MacStadium was buying pallets of Mac Pro 2013's right up until Apple stopped selling them. The Mac Pro 2019 has some compute density problems for server rooms where floor space costs are not minimal. A Mini Pro or Studio Max will cover lots of needs. There will be some Mac Pros needed for customers on XCode Cloud with oversized needs , but that won't be some humongous volume number.
For example, if the builds needed more than 10GbE feeds to network storage. A racked Mac Pro with 20-40GbE network cards would help. ( in some cases 100GbE even more if could find a card with macOS drivers ). That is why there should be more work to add better I/O than just 4 x1 PCI-e v4 lanes and some TBv4 controllers (with x4 PCI-e v3 ). Apple missing just basic workstation I/O is a problem they need to fill.

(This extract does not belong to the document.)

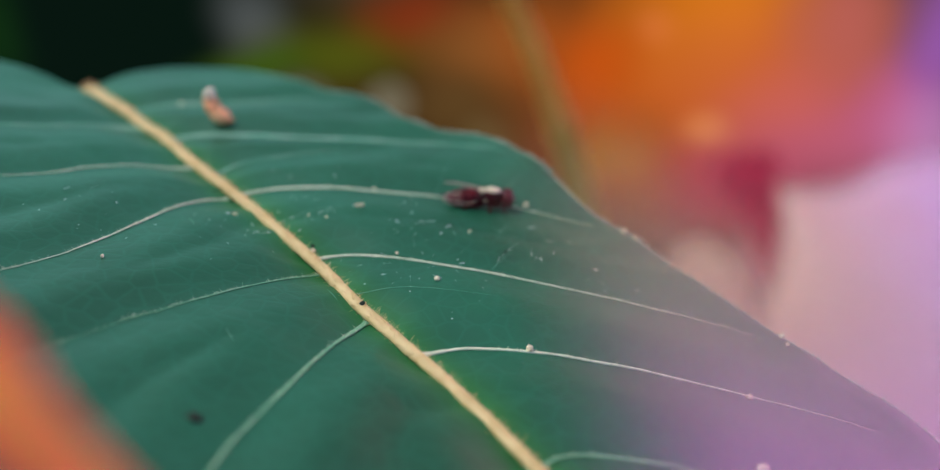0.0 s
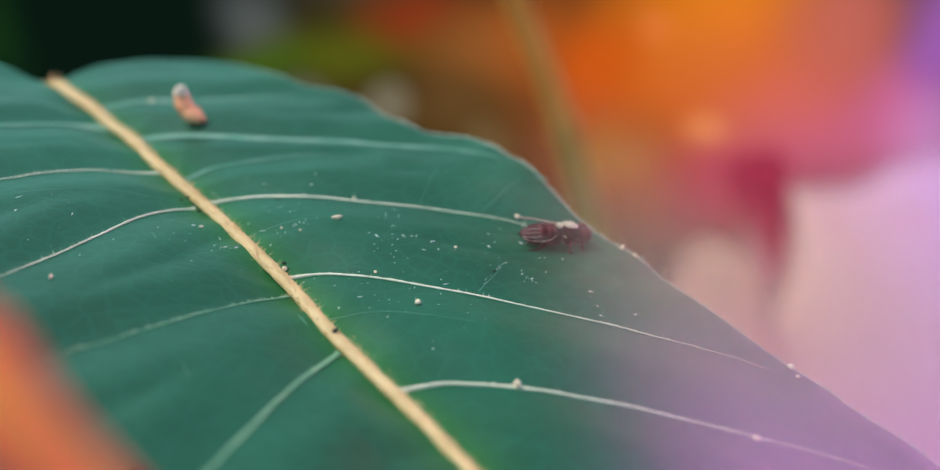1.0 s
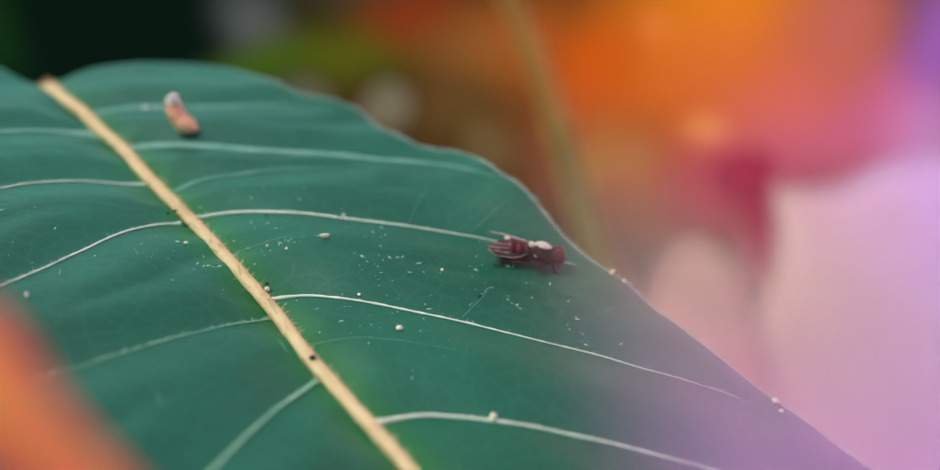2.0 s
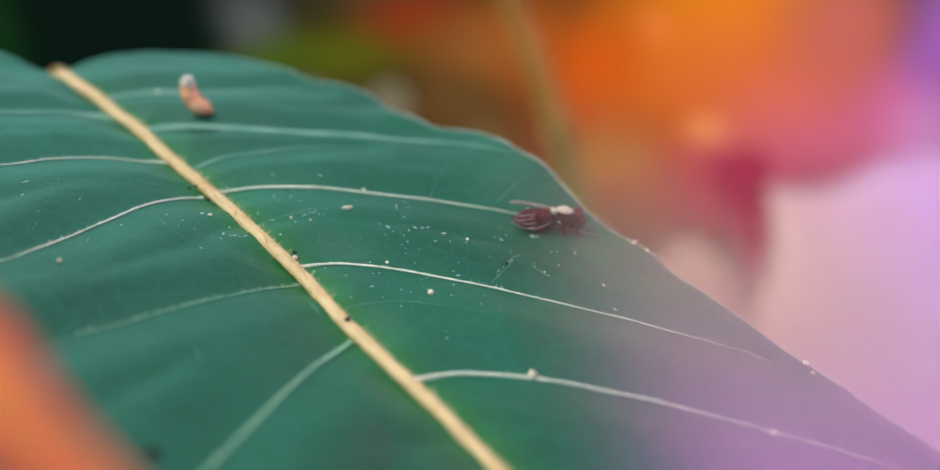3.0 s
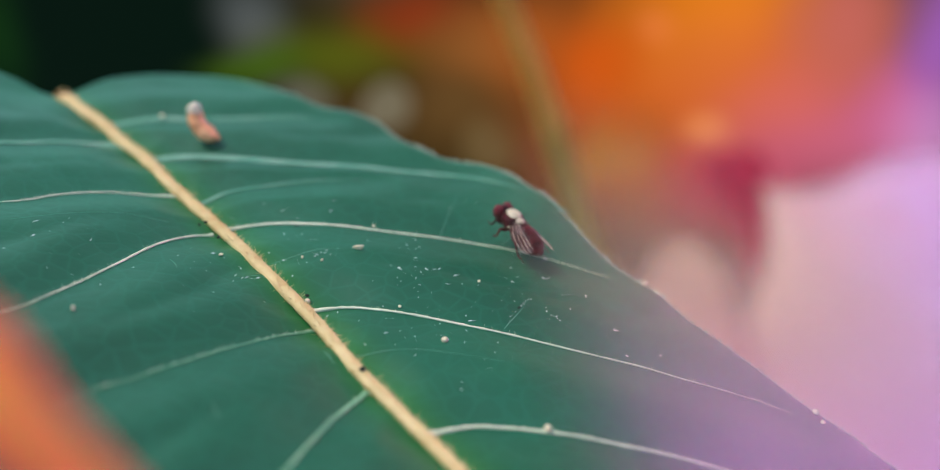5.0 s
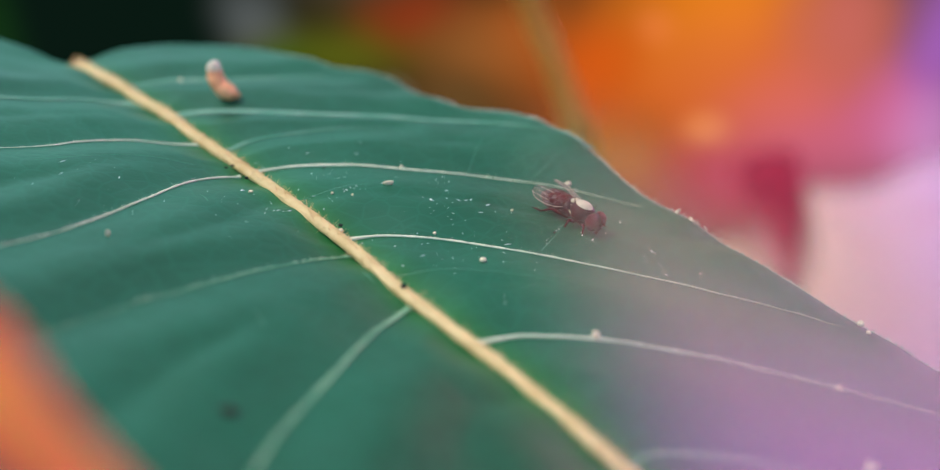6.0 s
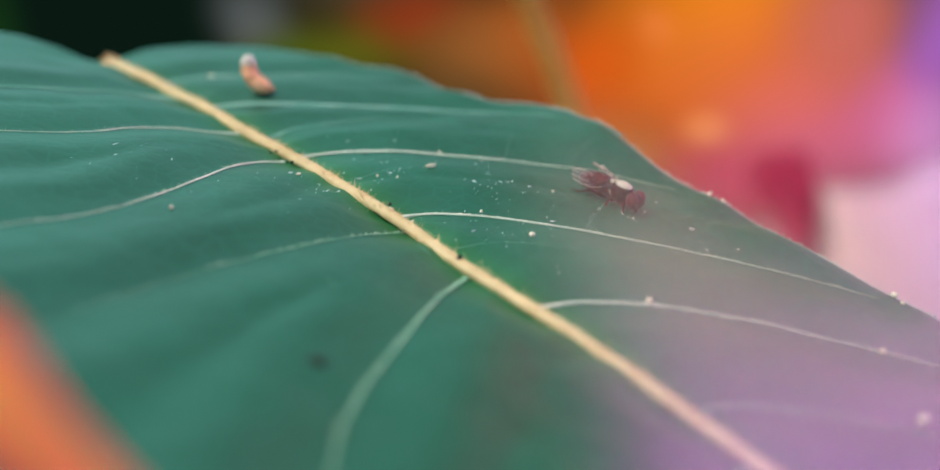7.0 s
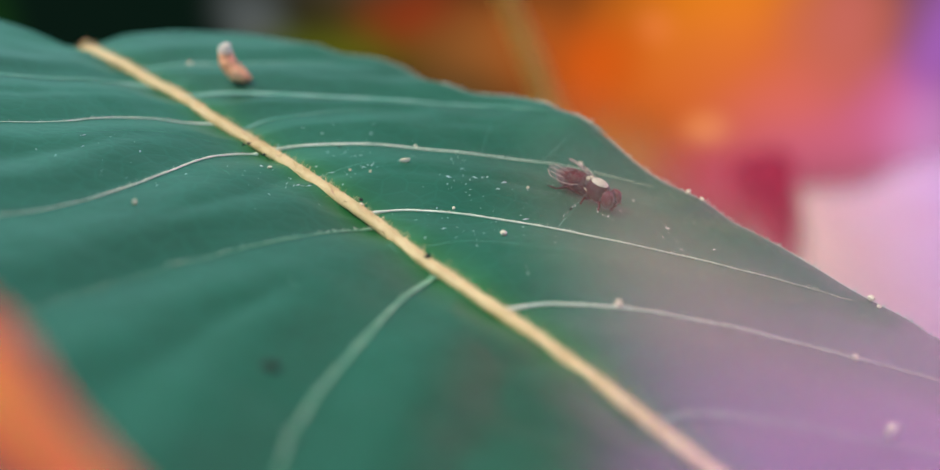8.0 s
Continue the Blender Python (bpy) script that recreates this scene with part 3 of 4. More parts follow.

There is some bigger synergy of Apple enabling easy to deploy VM instances from macOS to Linux data center hardware where they can do more "eat your own dog food". But that is going from developer workstations out to production equipment. Not making the production equipment. That is why the Apple virtualization framework is much further developed for Linux than it is for Windows. Apple is probably already eating-their-own-dogfood there from the start.
Apple killed off "MacOS Sever". If there are not in the business of making software for a hard core server , why would they spin up making the hardware? testing and build farms are a corner case where taking would could be done on a single user system and just doing more of it in parallel in a "on demand" fashion. A SoC that is faster at making individual systems do compile/build/test faster works outside the server farm. ( most 'developers' are using individual systems most of the time).
Apple's default network file system option is SMB/CIFS ( Windows/Samba ) ... macOS isn't the 'worlds best' SMB server out there. Remote source code control repository software like git ... again macOS has some huge advantage playing the server role how? (it doesn't. Which is one reason why XCode Cloud service doesn't really try to cover that at all. )
If Arm's Neoverse server core evolution program falls off a cliff into disfunction then perhaps Apple would have a strong need to "roll their own" sever SoC. Ampere is jumping off onto their own custom cores , so if they stumble and fall hard and there is nobody but Amazon there would be a problem. (Nvidia is rolling out on a Neoverse variant though ... Neoverse makes for a lower barrier to entry so will probably end up with multiple vendors long term as long as it is around to jumpstart new vendors to Arm server market) . There were/are several "apple has gotta do a server processor" notion threads over in the Apple Silicon forums. Those too feed off the suspect notion that almost all of the Arm sever momentum is trapped inside of Amazon (and their Graviton efforts). it wasn't then, but it is more public now. (which hyperscaler isn't publicly buying Ampere SoCs at this point is a harder service to spot. )
P.S. the Qualcomm/Nuvia vs Arm lawsuit also is demonstrative that Apple cannot just willy nilly jump into the server market. There is not lots of upside for Apple to radically "fight" Arm on the direction and development of the Arm server market. If Apple buys stuff then they are far more aligned than trying to swim upstream.